A few basic notes from my visit tonight at Best Buy
AMAZON KINDLES
The Fire is nice especially for it’s price, but it’s really only suitable for casual intermittent internet browsing. If you’re looking to supplant a computer for basic tasks like email and internet, then you’re better off with the iPad. The Fire is simply too small to use as a main means for internet surfing. I can see commuters digging this thing.
I was surprised how thin and and incredibly light the e-ink Kindles are. I still prefer the tangibility of printed books. If I’m going to invest time into reading a book, then I want to keep it on my shelf as a sort of trophy when I’m done reading it. I also am a big marginalia note taker. I played around with the note tool on the Kindle and it’s really not the same as a hand-written note.
CAMERAS
The Nikon P500 is pretty flipping cool. The aperture priority mode is incredibly easy to use. Switch the top dial to “A”. And then use the command dial on the back to dial up or down your aperture. That’s it. Super easy. And the aperture/shutter speed settings change on the fly on the LCD screen. I just wish the ISO settings were easily accessible. They were buried in menu options. I don’t know of any non-SLR camera that has easy access to ISO settings. That always befuddled me. Aperture, shutter speed, and ISO are the three ingredients for cameras. Why hide the third ingredient? Oh, the camera also has a 31x optical zoom. Seriously. Sick. They should have built in a pop-out tripod on that thing.
Speaking of pop-up trickery, tomorrow’s post will cover a camera with some really funny pop-uppedness.

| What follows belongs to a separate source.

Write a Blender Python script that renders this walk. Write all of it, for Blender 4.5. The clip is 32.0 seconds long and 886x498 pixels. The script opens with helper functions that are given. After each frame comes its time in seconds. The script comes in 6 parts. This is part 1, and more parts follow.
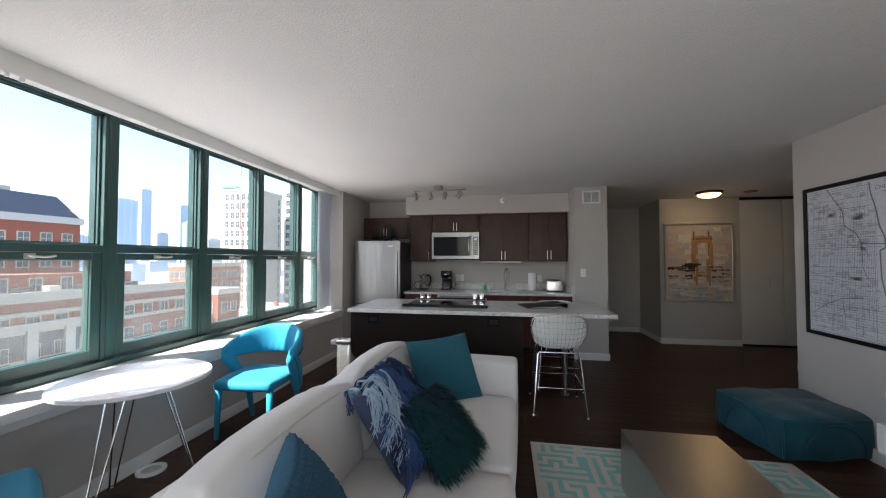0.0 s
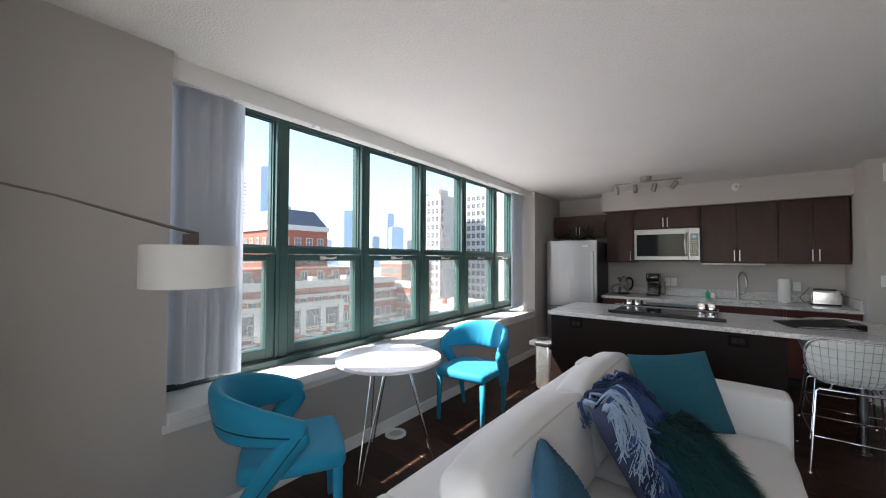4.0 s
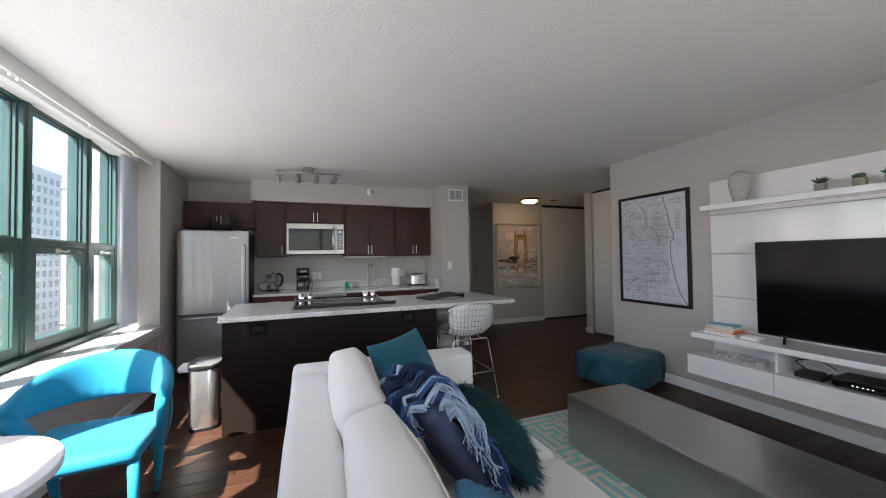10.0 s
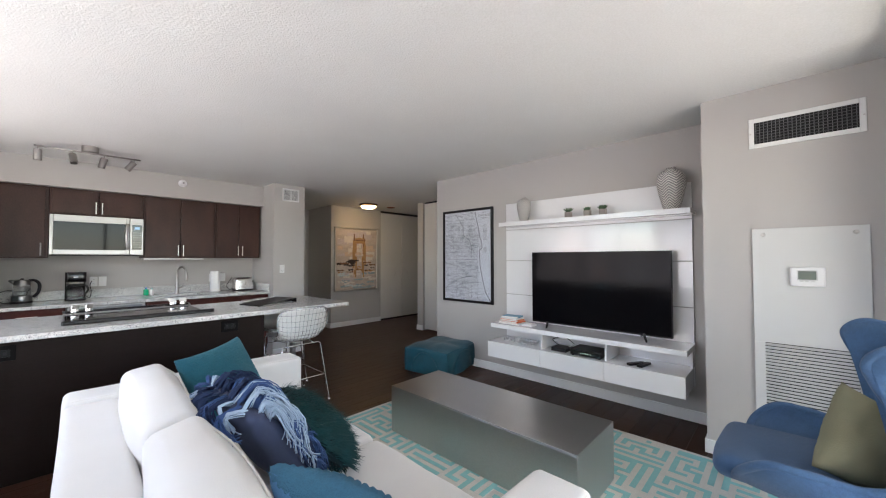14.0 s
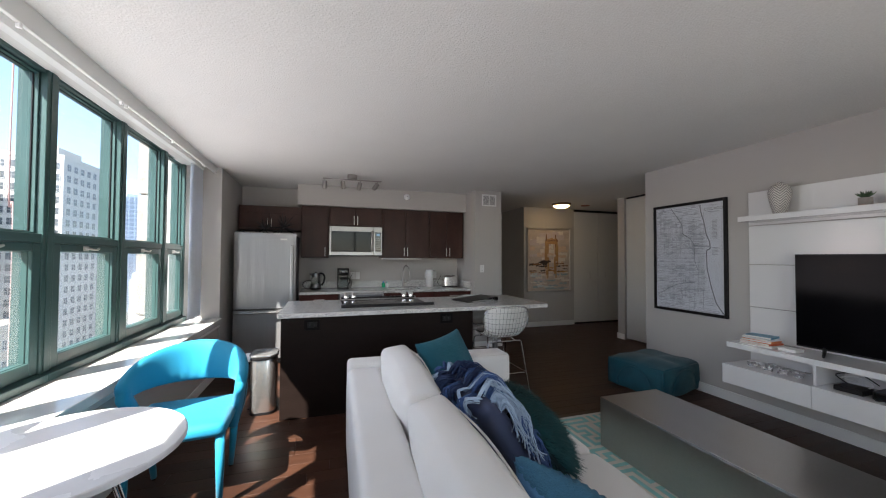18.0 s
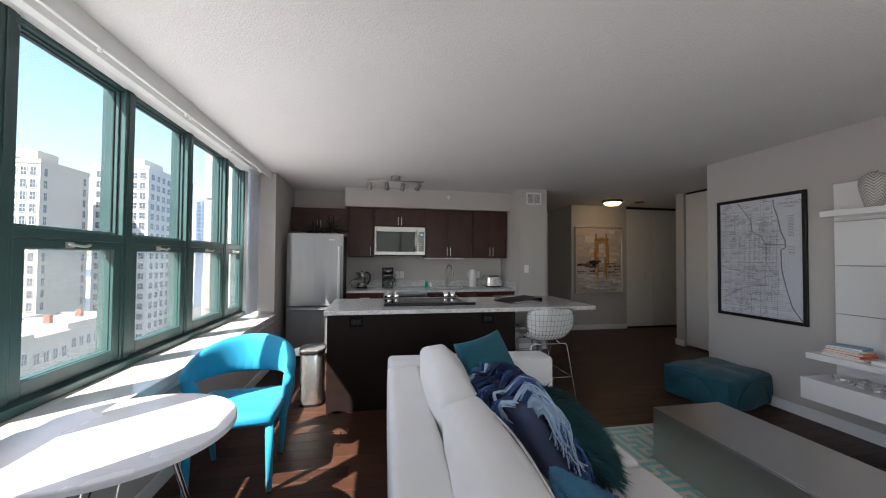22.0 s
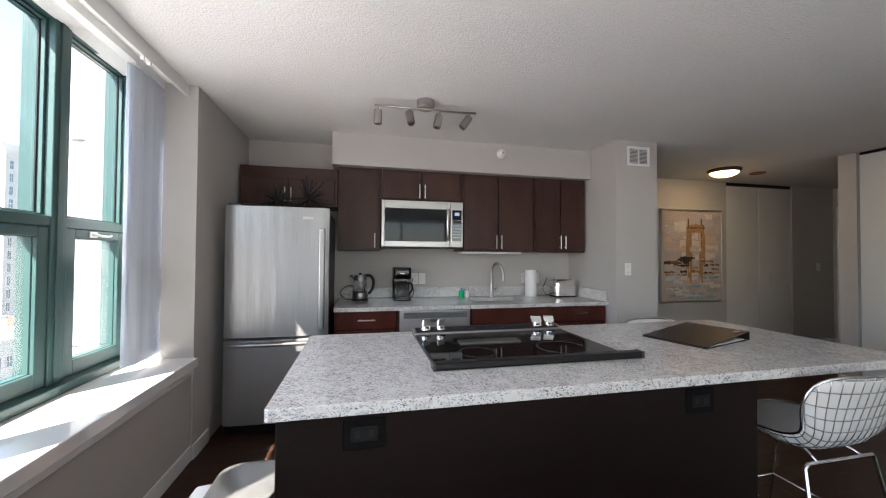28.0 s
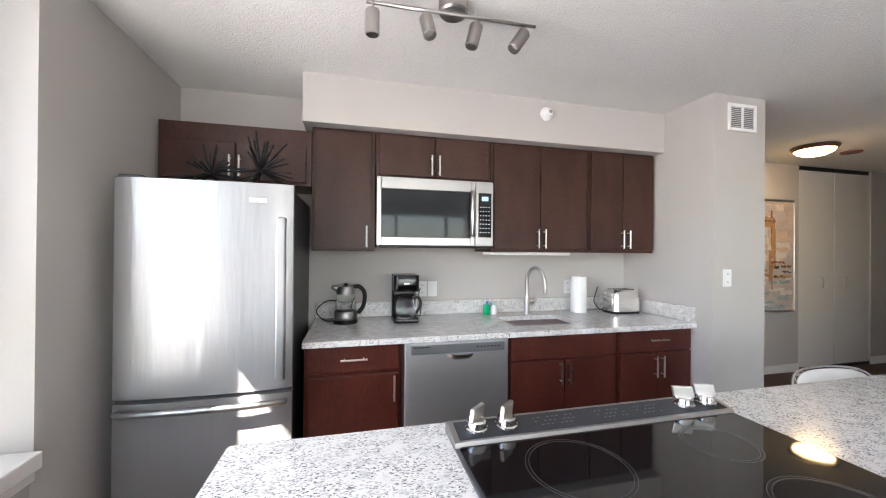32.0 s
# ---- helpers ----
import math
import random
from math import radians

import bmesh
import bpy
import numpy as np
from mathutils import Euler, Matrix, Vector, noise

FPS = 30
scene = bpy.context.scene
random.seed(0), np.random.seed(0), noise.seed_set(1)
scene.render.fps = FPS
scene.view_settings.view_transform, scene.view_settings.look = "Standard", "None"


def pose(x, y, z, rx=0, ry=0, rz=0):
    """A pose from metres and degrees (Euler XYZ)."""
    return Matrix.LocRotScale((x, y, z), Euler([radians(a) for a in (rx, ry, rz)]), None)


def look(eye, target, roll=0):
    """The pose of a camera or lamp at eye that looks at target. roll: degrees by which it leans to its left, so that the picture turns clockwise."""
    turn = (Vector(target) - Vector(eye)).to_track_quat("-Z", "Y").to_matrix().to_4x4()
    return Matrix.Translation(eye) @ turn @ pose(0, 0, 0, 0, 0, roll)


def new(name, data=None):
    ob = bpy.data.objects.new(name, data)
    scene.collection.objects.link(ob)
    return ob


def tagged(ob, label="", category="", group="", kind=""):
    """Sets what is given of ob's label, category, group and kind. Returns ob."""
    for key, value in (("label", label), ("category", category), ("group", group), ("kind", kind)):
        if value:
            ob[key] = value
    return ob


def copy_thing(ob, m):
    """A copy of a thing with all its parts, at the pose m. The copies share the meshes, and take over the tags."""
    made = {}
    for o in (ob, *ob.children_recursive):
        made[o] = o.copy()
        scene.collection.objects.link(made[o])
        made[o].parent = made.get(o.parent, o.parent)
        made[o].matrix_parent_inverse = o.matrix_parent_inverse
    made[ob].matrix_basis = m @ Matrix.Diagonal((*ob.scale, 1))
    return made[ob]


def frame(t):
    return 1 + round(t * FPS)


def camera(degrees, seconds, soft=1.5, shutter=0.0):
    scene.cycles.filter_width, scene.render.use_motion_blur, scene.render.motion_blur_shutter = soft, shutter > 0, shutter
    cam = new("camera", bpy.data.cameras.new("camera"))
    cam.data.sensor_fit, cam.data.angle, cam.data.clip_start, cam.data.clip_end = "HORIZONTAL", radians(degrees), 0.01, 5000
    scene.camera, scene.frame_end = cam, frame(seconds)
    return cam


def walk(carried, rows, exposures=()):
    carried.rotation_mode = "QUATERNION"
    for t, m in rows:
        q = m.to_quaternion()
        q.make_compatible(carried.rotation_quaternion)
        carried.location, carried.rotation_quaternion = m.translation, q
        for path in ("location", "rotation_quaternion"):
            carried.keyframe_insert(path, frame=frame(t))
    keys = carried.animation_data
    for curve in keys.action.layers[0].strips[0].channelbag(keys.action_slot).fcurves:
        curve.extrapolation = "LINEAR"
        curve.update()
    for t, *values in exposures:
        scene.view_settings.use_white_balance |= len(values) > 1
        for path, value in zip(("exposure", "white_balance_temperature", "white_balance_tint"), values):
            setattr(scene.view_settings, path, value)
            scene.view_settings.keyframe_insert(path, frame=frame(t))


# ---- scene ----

I quickly glanced at Sony, Nikon and another brand’s mirrorless interchangeable-lens cameras. They’re cute, but I just don’t really get them. They come nowhere close to the portability of the ultracompact and compacts on the market. So you can’t carry them in your pocket despite Nikon’s awkward claim in their Ashton Kutcher commercial. And they don’t come close to the quality you get from a Nikon or Canon SLR camera. So what’s the point? I suppose if you carry a decent-sized bag with you all the time, then you can have the camera in there. Otherwise, if you’re going to go to the effort of consciously carrying a MIL camera, then you might as well be carrying an SLR and get far superior image quality. Don’t buy into Sony’s campaign that the images are SLR quality because they’re simply not; at least when you get into ISOs beyond 400.